Roberts became a national figure in 1983 when he ruled that then-Dodgers pitcher Fernando Valenzuela could earn $1 million for a year’s salary. Valenzuela became the first baseball player to break the $1 million salary barrier through arbitration.

In 1988, Roberts awarded $10.5 million to 139 players after he found that owners had conspired to restrict the movement of free agents during the 1985 season.

The owners agreed in 1990 to settle the collusion cases for a $280-million payment. The Major League Baseball Players Association hired Roberts to oversee the distribution of the money to about 840 players.

Donald Fehr, executive director of the players association said Roberts had an “extraordinary reputation.”

“He had a really good sense of what the right and what the appropriate result should be,” Mr. Fehr said. “He was courteous almost to the point of being courtly.”

In a 1989 article in Florida’s St.
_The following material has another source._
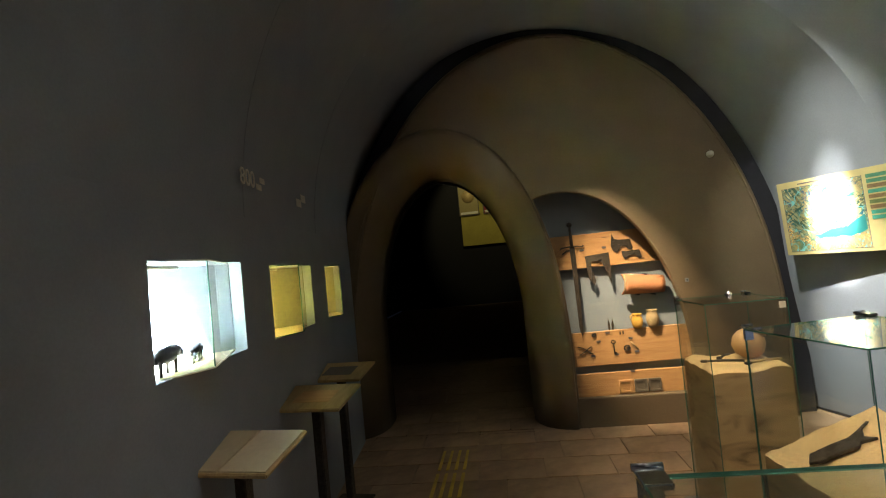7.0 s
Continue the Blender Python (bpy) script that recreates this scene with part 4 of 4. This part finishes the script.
# ---- show windows in the west partition ----
for k, (ya, yb, z0, z1) in enumerate(SHOW):
    w, h = along(yb) - along(ya), z1 - z0
    t = thing("show_window", LW @ pose(along(ya), z0, 0) @ pose(0, 0, 0, -90), "lit show window with a miniature pasture and animals behind glass", "diorama", "show windows")
    dp = -0.30
    # local x along the wall, y away from the room, z up
    part("back", sheet([[(0, -dp, z) for z in (-0.01, h + 0.01)], [(w * 0.62, -dp, z) for z in (-0.01, h + 0.01)]], False), PALE, t, None, "painted pale sky")
    hills = [(0, 0.0), (w * 0.62, 0.0), (w * 0.62, h * 0.50)] + [(w * 0.62 * (1 - i / 10), h * (0.48 + 0.06 * math.sin(i * 1.3 + k))) for i in range(1, 10)] + [(0, h * 0.52)]
    part("painted_hills", plate([hills], 0.004), SKYBLUE, t, pose(0, -dp - 0.006, 0) @ UP, "painted green hills")
    for name, rows in (("side_panel", [[(w * 0.62, -dp, z) for z in (0, h)], [(w, 0.0, z) for z in (0, h)]]), ("side_panel", [[(0, -dp, z) for z in (0, h)], [(0, 0, z) for z in (0, h)]])):
        # first window: darker grey for the shade on panels its lamp misses
        solid(part(name, sheet(rows, False), GREY if k == 0 else DRAB, t), 0.006, 0)
    for name, z, mt in (("tray", 0.0, TAN), ("roof", h, GREY)):
        solid(part(name, sheet([[(0, -dp, z), (0, 0.0, z)], [(w * 0.36, -dp, z), (w * 0.36, -0.13, z)], [(w, -dp, z), (w, 0.0, z)]], False), mt, t), 0.008, 0)
    for x0, y0, x1, y1 in ((0.0, 0.0, w * 0.36, -0.13), (w * 0.36, -0.13, w, 0.0)):
        g = part("glass_pane", sheet([[(x0, y0, z) for z in (0, h)], [(x1, y1, z) for z in (0, h)]], False), PANE, t)
        g.visible_shadow = False
        for z in (0.0, h):
            part("glass_edge", tube([(x0, y0, z), (x1, y1, z)], 0.004, 6), EDGE if k else WHITE, t)
    part("glass_corner", tube([(w * 0.36, -0.13, 0), (w * 0.36, -0.13, h)], 0.003, 6), EDGE, t)
    lamp = part("lamp_strip", box(w * 0.4, 0.03, 0.014, 0.003), WHITE, t, pose(w * 0.3, 0.05, h - 0.022))
    at = LW @ pose(along(ya) + w * 0.32, z0, 0) @ pose(0, 0, 0, -90)
    eye = at @ Vector((0, 0.08, h - 0.045))
    area("show_light", eye, at @ Vector((0, 0.29, h * 0.25)), (2000, 34.0, 17.0)[k], ((0.60, 0.80, 1.0), (1.0, 0.82, 0.40), (1.0, 0.82, 0.40))[k], w * 0.4, 0.05, (110, 75, 75)[k])
    for i, (u, v, s) in enumerate(((0.22, 0.0, 1.25), (0.56, 0.03, 1.0), (0.70, 0.06, 0.85)) if k == 0 else ((0.22, 0.10, 0.8), (0.3, 0.17, 0.6)) if k == 1 else ((0.3, 0.10, 0.7),)):
        bull = thing("toy_bull", LW @ pose(along(ya) + u * w, z0, 0) @ pose(0, 0, 0, -90) @ pose(0, v, 0.005, 0, 0, 12 * i), "small dark brown model bull standing in the show window", "model animal", "model animals")
        sc = 0.09 * s
        part("body", tube([(-0.7 * sc, 0, 0.55 * sc), (-0.4 * sc, 0, 0.6 * sc), (0.2 * sc, 0, 0.62 * sc), (0.6 * sc, 0, 0.72 * sc)], 0.26 * sc, 10, (0.6, 0.95, 1.1, 0.8)), LEATHER, bull)
        part("head", tube([(0.6 * sc, 0, 0.72 * sc), (0.85 * sc, 0, 0.6 * sc), (1.0 * sc, 0, 0.45 * sc)], 0.17 * sc, 8, (1.0, 0.9, 0.5)), LEATHER, bull)
        for s2 in (-1, 1):
            part("horn", tube([(0.78 * sc, s2 * 0.08 * sc, 0.78 * sc), (0.9 * sc, s2 * 0.2 * sc, 0.88 * sc), (1.05 * sc, s2 * 0.2 * sc, 1.0 * sc)], 0.04 * sc, 6, (1, 0.8, 0.2)), CLAY, bull)
            for lx in (-0.5, 0.35):
                part("leg", tube([(lx * sc, s2 * 0.14 * sc, 0.5 * sc), (lx * sc, s2 * 0.14 * sc, 0.0)], 0.075 * sc, 7, (1.2, 0.7)), LEATHER, bull)
        part("tail", tube([(-0.7 * sc, 0, 0.65 * sc), (-0.85 * sc, 0, 0.4 * sc), (-0.85 * sc, 0, 0.2 * sc)], 0.03 * sc, 5), LEATHER, bull)
for text, y, z, size in (("800", 2.90, 2.105, 0.12),):
    t = part("wall_lettering", letters(text, size, 0.002), LETTER, None, LW @ pose(along(y), z, 0.100))
    tagged(t, "faint pale wall figures 800", "lettering", kind="structure")
for i, y in enumerate((3.05, 3.10, 3.72, 3.82)):
    t = part("lettering_line", box(0.07 if i < 2 else 0.10, 0.03 if i < 2 else 0.05, 0.002, 0), LETTER, None, LW @ pose(along(y), 2.085 + (0.04 if i % 2 else 0.0), 0.094))
    tagged(t, "faint unreadable lettering on the wall", "lettering", kind="structure")

# ---- reading desks ----


def desk(x, y, turn, top, label, split):
    t = thing("reading_desk", pose(x, y, 0, 0, 0, turn), label, "reading desk", "reading desks")
    part("foot_plate", box(0.26, 0.24, 0.012, 0.003), IRON, t, pose(0, 0, 0), "grey steel foot plate")
    part("post", box(0.05, 0.05, top - 0.06, 0.004), IRON, t, pose(0, 0, 0.012), "dark steel post")
    part("bracket", box(0.16, 0.12, 0.02, 0.003), GREY, t, pose(0, 0, top - 0.052, 12))
    lp = part("panel", box(0.42, 0.30, 0.018, 0.004), PALEWOOD, t, pose(0, 0, top - 0.025, 12), "pale tilted wooden panel")
    if split:
        part("booklet", box(0.20, 0.28, 0.006, 0.001), BOOK, lp, pose(-0.103, 0, 0.0185), "open booklet")
        part("booklet", box(0.20, 0.28, 0.006, 0.001), BOOK, lp, pose(0.103, 0, 0.0185))
    else:
        part("print", box(0.22, 0.14, 0.001, 0), INK if y > 3.6 else WOOD, lp, pose(0, 0, 0.0185))
    return t


desk(-0.20, 2.45, -8, 0.95, "steel desk with an open booklet on a tilted panel", True)
desk(-0.22, 3.30, -8, 0.94, "steel desk with a tilted pale wooden panel", False)
desk(-0.33, 4.05, -8, 0.93, "steel desk with a tilted panel and dark printed sheet", False)

# ---- tactile path ----
for row, (ya, yb, dots) in enumerate(((1.62, 2.02, False), (2.06, 2.44, False), (2.52, 2.84, True), (2.88, 3.18, False), (3.21, 3.52, False), (3.58, 3.98, True), (4.05, 4.48, False), (4.52, 4.95, False))):
    if dots:
        t = thing("tactile_studs", pose(0.325, (ya + yb) / 2, 0), "field of small worn yellow tactile studs on the floor", "tactile paving", "tactile paving")
        me = lathe([(0.014, 0.0), (0.012, 0.004), (0.0, 0.005)], 10)
        for i in range(4):
            for j in range(6):
                part("stud", me, YELLOW, t, pose(-0.10 + 0.066 * i, (j - 2.5) * (yb - ya) / 6, 0))
    else:
        t = thing("tactile_bars", pose(0.325, (ya + yb) / 2, 0), "four worn yellow tactile guide bars on the floor", "tactile paving", "tactile paving")
        me = box(0.026, yb - ya - 0.02, 0.005, 0.002)
        for i in range(4):
            part("bar", me, YELLOW, t, pose(-0.10 + 0.066 * i, 0, 0))

# ---- ceiling lamps ----
FIXED = [s[:2] for s in SPOTS] + [((1.81, -1.54, 3.45), (2.2, -1, 0)), ((1.72, -2.30, 3.45), (2, -2, 0)), ((1.48, -3.03, 3.45), (1.5, -2.5, 0))]
for eye, target in FIXED:
    t = thing("spot_lamp", look(eye, target), "small black ceiling spot lamp on a stem", "spot lamp", "spot lamps")
    part("can", lathe([(0.0, 0.03), (0.028, 0.028), (0.030, 0.0), (0.033, 0.0), (0.035, 0.10), (0.022, 0.125), (0.0, 0.128)], 20), BLACK, t)
    part("lens", lathe([(0.0, 0.012), (0.026, 0.014), (0.026, 0.026), (0.0, 0.027)], 16), LENS, t)
    u = math.sqrt(max(0.02, 1 - ((eye[0] - CX) / 2.05) ** 2))
    part("stem", tube([Vector((0, 0, 0.06)), t.matrix_basis.inverted() @ Vector((eye[0], eye[1], SPRING + RISE * u + 0.05))], 0.006, 8), BLACK, t)

# ---- pictures beyond the doorway ----
yw = part("wall_beyond_yellow", box(1.66, 0.05, 3.0, 0.004), OLIVE, None, pose(0.21, 20.4, 2.30))
tagged(yw, "olive yellow lit wall panel in the next room", "wall", kind="structure")
for x, mt, lab in ((-0.27, CREAM, "framed poster of an ochre round on cream"), (0.66, RED, "framed dark red poster with a pale figure")):
    t = thing("framed_poster", pose(x, 20.34, 3.50), lab, "poster", "posters")
    part("sheet", box(0.74, 0.03, 1.25, 0.004), mt, t)
    part("frame", plate([[(-0.39, -0.02), (0.39, -0.02), (0.39, 1.27), (-0.39, 1.27)], [(-0.36, 0.01), (0.36, 0.01), (0.36, 1.24), (-0.36, 1.24)]], 0.05), INK, t, UP)
    part("emblem", lathe([(0.0, 0), (0.25, 0.0), (0.25, 0.01), (0.0, 0.012)], 28) if mt is CREAM else plate([[(-0.19, 0.14), (0.24, 0.14), (0.24, 0.29), (0.0, 0.34), (0.0, 0.72), (-0.19, 0.82)]], 0.01), GOLD if mt is CREAM else CREAM, t, pose(0, -0.02, 0.72, 90) if mt is CREAM else pose(0, -0.022, 0.24) @ UP)
    part("caption_strip", box(0.66, 0.015, 0.09, 0.002), PAPER, t, pose(0, -0.015, 0.03))
spot("poster_light", (0.0, 16.4, 6.4), (0.1, 20.2, 3.6), 150, (1.0, 0.86, 0.4), 50, 0.5)

# ---- pavers ----
tiles = [box(0.497, 0.357, 0.03, 0.003), box(0.497, 0.357, 0.032, 0.004)]
count = 0
rest = []
for j in range(-6, 26):
    for i in range(-4, 10):
        x, y = 0.5 * i + (0.25 if j % 2 else 0.0) + 0.05 * math.sin(j * 2.1), 0.36 * j - 0.18
        if not -1.3 < x < 4.4 or not -2.2 < y < 9.0:
            continue
        z = -0.030 + 0.0015 * math.sin(i * 5.1 + j * 3.3)
        if -0.7 < x and -0.9 < y < 6.2 and count < 300:
            count += 1
            part("paver", tiles[(i + j) % 2], STONE, floor, floor.matrix_basis.inverted() @ pose(x, y, z))
        else:
            rest.append((x, y, z))
bm = bmesh.new()
for x, y, z in rest:
    r = bmesh.ops.create_cube(bm, size=1)["verts"]
    bmesh.ops.transform(bm, matrix=Matrix.Translation((x, y, z + 0.015)) @ Matrix.Diagonal((0.496, 0.352, 0.03, 1)), verts=r)
tagged(part("pavers_far", to_mesh(bm), STONE, floor, floor.matrix_basis.inverted()), kind="stuff")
Petersburg Times, Roberts said that there “is a feeling that arbitrators have a tendency to split things, to give one to the club and the next to the player in the hope of not offending either party so he’ll be hired again.”

“That’s an illusion,” he said. “A successful arbitrator doesn’t pay attention to his box score, in baseball or anywhere else.”

Only a small part of Roberts’s caseload revolved around baseball, and the arbitrator of 50 years sat in on disputes in the entertainment, broadcasting, manufacturing and airline industries.

From 1987 through 2000, Roberts mediated between General Motors Corp. and the United Auto Workers during their national collective bargaining agreement.